Copy out the lines of the records below, and only those lines, from the one with "5. More parts follow." through the one with "n.span(off, 0.0, width, 1.0, 0.0), where)", exactly as they appear.

--- BEGIN Dataset rows ---

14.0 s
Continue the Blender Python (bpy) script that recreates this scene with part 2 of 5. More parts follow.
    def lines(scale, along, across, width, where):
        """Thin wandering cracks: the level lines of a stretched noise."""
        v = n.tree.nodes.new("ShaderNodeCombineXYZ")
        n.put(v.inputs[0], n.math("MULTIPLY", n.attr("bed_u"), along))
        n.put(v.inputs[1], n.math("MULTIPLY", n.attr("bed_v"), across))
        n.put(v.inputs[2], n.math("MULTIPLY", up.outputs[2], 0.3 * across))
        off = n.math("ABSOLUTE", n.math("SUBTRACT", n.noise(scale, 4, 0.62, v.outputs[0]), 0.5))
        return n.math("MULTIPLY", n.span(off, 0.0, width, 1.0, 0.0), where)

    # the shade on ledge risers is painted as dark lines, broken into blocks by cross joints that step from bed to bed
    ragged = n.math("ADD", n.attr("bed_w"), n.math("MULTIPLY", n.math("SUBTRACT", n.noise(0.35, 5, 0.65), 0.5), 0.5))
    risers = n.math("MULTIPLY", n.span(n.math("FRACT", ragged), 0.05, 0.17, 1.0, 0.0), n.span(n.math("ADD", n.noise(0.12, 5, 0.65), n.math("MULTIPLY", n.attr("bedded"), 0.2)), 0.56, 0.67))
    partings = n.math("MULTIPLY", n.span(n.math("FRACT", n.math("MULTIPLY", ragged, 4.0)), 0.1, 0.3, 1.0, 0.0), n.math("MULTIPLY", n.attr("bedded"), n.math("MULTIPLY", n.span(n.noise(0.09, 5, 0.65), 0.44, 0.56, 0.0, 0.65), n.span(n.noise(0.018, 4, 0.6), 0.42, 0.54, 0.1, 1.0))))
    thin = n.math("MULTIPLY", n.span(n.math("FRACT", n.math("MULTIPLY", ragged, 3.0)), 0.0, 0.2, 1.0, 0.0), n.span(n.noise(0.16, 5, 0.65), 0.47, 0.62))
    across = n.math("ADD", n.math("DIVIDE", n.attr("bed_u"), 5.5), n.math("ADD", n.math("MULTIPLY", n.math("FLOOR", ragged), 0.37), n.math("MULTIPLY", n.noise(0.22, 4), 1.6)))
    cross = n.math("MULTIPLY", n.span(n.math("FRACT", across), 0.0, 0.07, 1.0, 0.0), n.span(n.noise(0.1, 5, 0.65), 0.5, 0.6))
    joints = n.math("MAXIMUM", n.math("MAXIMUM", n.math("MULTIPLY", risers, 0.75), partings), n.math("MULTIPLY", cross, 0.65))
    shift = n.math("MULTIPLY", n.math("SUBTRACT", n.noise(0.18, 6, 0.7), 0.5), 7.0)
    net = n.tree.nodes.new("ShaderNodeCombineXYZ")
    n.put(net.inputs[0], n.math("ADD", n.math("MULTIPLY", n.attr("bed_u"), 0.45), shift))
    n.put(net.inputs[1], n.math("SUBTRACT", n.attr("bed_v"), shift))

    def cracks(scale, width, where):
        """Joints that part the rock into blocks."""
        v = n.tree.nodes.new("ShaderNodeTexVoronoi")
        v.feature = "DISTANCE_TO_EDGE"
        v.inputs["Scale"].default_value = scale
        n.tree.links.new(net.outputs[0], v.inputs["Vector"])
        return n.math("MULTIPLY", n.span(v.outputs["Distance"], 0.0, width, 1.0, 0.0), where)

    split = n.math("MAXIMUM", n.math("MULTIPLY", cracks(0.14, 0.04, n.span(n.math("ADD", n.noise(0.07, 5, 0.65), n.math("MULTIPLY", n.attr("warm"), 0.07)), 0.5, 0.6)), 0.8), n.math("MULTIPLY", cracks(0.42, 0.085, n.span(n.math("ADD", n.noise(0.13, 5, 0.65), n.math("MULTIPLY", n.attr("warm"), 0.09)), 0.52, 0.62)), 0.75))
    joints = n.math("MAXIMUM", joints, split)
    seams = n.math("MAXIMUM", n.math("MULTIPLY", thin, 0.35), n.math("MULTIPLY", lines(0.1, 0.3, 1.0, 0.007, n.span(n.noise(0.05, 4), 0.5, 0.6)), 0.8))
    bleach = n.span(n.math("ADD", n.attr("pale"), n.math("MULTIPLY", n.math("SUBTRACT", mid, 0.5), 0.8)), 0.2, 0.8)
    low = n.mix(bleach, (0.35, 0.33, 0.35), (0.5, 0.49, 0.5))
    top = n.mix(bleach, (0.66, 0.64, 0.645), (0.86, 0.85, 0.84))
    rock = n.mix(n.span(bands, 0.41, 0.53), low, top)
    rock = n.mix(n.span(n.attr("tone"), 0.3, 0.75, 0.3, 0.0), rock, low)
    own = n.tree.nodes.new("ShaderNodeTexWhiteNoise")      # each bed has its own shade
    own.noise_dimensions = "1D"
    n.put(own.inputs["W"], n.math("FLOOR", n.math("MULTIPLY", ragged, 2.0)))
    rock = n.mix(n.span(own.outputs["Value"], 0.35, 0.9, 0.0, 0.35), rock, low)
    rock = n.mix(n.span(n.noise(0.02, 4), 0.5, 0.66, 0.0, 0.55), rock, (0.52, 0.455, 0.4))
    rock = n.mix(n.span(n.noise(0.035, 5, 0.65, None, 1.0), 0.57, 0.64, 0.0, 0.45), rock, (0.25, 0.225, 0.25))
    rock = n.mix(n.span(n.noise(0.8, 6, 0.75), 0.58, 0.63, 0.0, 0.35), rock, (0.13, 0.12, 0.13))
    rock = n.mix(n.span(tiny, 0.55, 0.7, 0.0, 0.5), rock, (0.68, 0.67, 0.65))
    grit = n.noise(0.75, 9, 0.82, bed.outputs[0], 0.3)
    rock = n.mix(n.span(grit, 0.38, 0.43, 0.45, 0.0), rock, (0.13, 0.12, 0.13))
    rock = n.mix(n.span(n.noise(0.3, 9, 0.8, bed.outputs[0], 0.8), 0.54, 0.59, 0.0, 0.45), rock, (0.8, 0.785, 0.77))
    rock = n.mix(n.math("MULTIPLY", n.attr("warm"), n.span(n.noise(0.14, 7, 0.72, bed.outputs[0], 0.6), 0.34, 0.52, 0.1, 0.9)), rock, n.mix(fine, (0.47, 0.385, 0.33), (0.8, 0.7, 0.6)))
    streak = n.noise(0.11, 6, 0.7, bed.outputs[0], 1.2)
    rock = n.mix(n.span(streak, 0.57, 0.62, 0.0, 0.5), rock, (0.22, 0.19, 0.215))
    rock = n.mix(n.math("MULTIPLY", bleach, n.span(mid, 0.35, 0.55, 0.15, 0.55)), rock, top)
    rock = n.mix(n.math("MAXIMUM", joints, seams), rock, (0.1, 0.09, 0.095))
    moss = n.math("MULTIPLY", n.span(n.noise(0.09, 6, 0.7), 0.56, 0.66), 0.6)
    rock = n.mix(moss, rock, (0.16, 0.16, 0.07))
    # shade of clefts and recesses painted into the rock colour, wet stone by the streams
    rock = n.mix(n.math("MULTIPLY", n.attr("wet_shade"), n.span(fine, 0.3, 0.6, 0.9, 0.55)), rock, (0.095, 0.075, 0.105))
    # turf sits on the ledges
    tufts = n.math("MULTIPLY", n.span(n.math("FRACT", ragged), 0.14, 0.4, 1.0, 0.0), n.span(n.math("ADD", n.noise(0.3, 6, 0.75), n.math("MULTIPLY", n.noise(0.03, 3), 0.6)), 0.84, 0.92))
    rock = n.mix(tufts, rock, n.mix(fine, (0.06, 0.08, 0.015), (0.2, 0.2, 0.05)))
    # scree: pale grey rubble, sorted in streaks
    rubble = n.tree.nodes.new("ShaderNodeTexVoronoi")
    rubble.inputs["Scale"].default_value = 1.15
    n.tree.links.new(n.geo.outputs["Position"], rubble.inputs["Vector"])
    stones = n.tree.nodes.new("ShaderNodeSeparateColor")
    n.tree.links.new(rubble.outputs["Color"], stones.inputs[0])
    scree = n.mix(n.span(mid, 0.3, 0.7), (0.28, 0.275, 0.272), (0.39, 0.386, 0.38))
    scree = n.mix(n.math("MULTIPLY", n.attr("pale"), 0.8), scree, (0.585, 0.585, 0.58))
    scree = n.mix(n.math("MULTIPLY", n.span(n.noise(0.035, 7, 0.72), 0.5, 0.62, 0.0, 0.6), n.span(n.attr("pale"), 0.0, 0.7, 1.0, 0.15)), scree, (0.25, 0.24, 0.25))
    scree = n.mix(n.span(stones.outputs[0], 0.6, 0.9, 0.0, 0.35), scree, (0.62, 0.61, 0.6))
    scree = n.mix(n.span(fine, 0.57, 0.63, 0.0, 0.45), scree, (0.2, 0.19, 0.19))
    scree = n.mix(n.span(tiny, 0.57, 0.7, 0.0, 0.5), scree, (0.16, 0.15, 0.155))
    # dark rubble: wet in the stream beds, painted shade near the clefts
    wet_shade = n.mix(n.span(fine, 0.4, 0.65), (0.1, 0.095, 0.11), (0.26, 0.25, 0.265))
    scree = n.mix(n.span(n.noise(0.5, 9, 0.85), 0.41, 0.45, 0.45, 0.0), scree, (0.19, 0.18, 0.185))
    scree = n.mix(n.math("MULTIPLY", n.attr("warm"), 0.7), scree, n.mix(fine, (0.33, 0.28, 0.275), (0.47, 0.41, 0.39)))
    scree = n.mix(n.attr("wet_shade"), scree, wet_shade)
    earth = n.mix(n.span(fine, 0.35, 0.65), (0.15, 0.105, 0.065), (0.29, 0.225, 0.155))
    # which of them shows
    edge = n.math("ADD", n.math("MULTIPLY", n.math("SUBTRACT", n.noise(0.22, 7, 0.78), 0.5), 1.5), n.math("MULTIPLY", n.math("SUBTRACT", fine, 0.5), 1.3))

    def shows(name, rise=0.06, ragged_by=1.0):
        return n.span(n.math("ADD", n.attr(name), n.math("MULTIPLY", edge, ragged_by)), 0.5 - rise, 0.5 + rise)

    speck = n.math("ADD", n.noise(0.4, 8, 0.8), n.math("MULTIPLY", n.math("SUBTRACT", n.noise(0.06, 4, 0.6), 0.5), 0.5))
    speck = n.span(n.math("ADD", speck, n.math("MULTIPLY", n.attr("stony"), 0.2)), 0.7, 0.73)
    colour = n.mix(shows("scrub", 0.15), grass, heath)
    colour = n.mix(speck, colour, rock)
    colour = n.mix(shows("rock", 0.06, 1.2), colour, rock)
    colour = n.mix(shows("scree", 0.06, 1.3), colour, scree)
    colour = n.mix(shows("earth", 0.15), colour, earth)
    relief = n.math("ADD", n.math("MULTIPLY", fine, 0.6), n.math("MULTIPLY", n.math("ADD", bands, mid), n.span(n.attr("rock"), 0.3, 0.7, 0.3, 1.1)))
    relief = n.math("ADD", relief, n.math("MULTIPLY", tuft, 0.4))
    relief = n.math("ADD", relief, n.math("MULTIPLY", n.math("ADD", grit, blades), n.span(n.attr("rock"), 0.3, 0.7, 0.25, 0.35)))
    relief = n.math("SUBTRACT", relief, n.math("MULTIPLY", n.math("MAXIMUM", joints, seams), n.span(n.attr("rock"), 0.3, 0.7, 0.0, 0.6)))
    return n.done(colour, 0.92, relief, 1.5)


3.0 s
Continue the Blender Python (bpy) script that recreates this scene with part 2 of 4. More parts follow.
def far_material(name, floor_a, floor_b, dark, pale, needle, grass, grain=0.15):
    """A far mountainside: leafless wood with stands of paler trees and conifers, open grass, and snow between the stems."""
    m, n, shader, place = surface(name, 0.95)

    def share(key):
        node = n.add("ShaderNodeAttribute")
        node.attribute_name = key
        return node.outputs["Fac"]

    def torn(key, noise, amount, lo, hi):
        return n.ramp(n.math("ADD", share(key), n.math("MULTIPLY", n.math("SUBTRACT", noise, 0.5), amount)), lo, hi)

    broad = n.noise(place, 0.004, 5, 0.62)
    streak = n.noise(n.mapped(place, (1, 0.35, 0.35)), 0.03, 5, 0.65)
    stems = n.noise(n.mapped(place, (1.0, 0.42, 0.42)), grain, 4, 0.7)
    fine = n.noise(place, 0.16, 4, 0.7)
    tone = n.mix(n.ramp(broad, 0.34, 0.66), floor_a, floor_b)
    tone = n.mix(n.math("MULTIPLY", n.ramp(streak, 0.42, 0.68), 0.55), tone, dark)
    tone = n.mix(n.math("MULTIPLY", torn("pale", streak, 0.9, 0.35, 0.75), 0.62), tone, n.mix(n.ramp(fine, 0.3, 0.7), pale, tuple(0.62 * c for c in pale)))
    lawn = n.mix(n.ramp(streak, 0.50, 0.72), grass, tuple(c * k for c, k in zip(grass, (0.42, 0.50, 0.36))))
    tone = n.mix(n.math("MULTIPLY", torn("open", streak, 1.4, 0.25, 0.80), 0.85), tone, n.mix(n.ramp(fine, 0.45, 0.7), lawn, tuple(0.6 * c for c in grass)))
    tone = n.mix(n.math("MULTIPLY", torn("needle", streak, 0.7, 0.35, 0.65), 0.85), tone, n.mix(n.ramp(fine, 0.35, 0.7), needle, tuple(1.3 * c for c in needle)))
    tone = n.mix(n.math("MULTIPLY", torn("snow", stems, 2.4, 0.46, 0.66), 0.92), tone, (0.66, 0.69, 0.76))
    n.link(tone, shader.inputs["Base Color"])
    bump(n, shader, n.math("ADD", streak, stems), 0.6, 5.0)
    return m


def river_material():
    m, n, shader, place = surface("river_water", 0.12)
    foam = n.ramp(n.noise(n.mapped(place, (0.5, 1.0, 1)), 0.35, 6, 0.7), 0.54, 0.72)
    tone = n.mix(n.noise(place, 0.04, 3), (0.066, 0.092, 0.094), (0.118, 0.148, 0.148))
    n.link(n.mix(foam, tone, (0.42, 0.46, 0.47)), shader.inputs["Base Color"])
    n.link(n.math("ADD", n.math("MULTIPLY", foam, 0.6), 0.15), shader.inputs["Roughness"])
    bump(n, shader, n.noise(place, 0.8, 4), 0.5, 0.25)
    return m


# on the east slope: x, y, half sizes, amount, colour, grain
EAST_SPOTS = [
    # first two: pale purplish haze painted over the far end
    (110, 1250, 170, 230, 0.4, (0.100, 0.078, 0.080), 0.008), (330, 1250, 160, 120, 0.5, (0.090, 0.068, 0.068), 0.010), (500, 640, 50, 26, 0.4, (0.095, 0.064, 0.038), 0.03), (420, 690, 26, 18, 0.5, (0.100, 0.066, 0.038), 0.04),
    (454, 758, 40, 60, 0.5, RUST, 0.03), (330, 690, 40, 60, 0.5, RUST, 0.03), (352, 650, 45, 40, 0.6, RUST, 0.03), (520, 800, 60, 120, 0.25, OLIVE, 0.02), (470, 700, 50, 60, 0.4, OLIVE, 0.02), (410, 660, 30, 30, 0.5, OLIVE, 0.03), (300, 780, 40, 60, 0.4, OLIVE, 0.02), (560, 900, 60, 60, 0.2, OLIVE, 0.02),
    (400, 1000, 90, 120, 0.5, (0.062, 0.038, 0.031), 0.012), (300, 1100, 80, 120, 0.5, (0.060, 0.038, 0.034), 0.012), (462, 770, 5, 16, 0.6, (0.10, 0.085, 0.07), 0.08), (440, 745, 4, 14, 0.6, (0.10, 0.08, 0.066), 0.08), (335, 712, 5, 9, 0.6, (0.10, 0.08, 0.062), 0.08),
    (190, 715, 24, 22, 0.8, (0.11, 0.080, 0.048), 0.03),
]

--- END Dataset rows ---

Answer:
Continue the Blender Python (bpy) script that recreates this scene with part 2 of 5. More parts follow.
    def lines(scale, along, across, width, where):
        """Thin wandering cracks: the level lines of a stretched noise."""
        v = n.tree.nodes.new("ShaderNodeCombineXYZ")
        n.put(v.inputs[0], n.math("MULTIPLY", n.attr("bed_u"), along))
        n.put(v.inputs[1], n.math("MULTIPLY", n.attr("bed_v"), across))
        n.put(v.inputs[2], n.math("MULTIPLY", up.outputs[2], 0.3 * across))
        off = n.math("ABSOLUTE", n.math("SUBTRACT", n.noise(scale, 4, 0.62, v.outputs[0]), 0.5))
        return n.math("MULTIPLY", n.span(off, 0.0, width, 1.0, 0.0), where)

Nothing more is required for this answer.